Datasets

Online Data Explorer

You can explore and visualize the latest dataset that has been extracted from Coq online. The visualization should give you some intuition about what kind of data is available and how it is encoded. If this data is interesting to you, you can find download and usage instructions below.

You can find the main entry-point for the visualization here. From there, you can explore the entire dataset. Examples of objects include:

Module hierarchies showing dependencies between compilation units
Global contexts of a compilation units
Individual definitions within a global context
Tactical proofs of theorems
Individual Proof transformations of tactical proofs

Downloads

Datasets are published on Zenodo:

Data for API v15 on Coq v8.11

Accessing the data

The data is encoded using the Cap’n Proto serialization protocol, allowing for fast random access to the graph and metadata from many programming languages. For Python, a library called PyTactician is provided that allows for easy and efficient access to the data. It includes software to visualize the dataset, a sanity checker for the dataset, an example prediction server that interfaces with Coq, an Oracle prediction server and an example proof exploration client. This library is a good starting point to explore the dataset. If you are looking to use another language to access the data, your starting point would be the graph_api.capnp schema file.

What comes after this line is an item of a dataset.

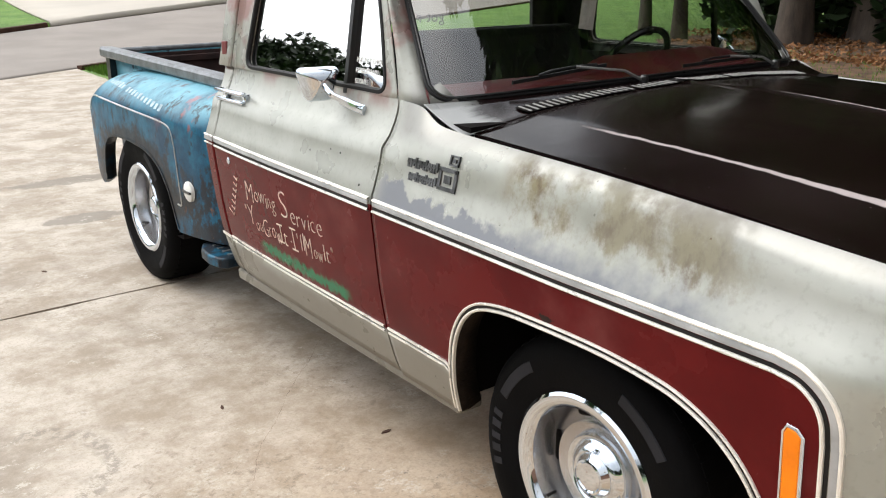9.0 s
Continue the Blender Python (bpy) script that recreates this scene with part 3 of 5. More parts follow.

The data in the archive is represented as a SquashFS image dataset.squ. In order to access the data, you can either mount it or decompress it. Mounting is preferred on machines with limited memory. To mount, you need to install squashfuse through your favorite package manager.

Note for MacOS users: Squashfuse is not available on MacOS. You can instead install squashfs from Brew and decompress the dataset using the unsquashfs instructions below.

Once squashfuse is installed, if you are using PyTactician, you can load the dataset by pointing directly to this image. This will automatically mount the image in directory dataset/. For example:

pytact-check dataset.squ
pytact-visualize dataset.squ

If you prefer to mount manually, or if you are not using the PyTactician library, you can mount the image using

squashfuse dataset.squ dataset/
pytact-check dataset/
pytact-visualize dataset/
umount dataset/ # Unmount the dataset, optional

Finally, you can also unpack the image without mounting it (this is the only option for MacOS). On systems with limited memory or slow hard-disks this will lead to some performance degradations while accessing the dataset. If you wish to unpack, you can run:

unsquashfs -dest dataset/ dataset.squ

Introspecting the dataset with PyTactician

You can use PyTactician as a library to write scripts that extract information from the dataset. To get started, you can take a look at some simple example scripts. Documentation of the API is also available.

Raw data inspection

For each Coq compilation unit X, the dataset includes the original X.v source file. Alongside that file is a X.bin file with Cap’n Proto structure containing the data extracted during the compilation of X.

If you wish to inspect the raw data in the dataset manually, you can use capnp convert to decode an individual file in the dataset to JSON as follows:

cat dataset/coq-tactician-stdlib.8.11.dev/theories/Init/Logic.bin | \
    capnp convert binary:json meta/graph_api.capnp Dataset

You can process the resulting JSON further using, for example, the jq command.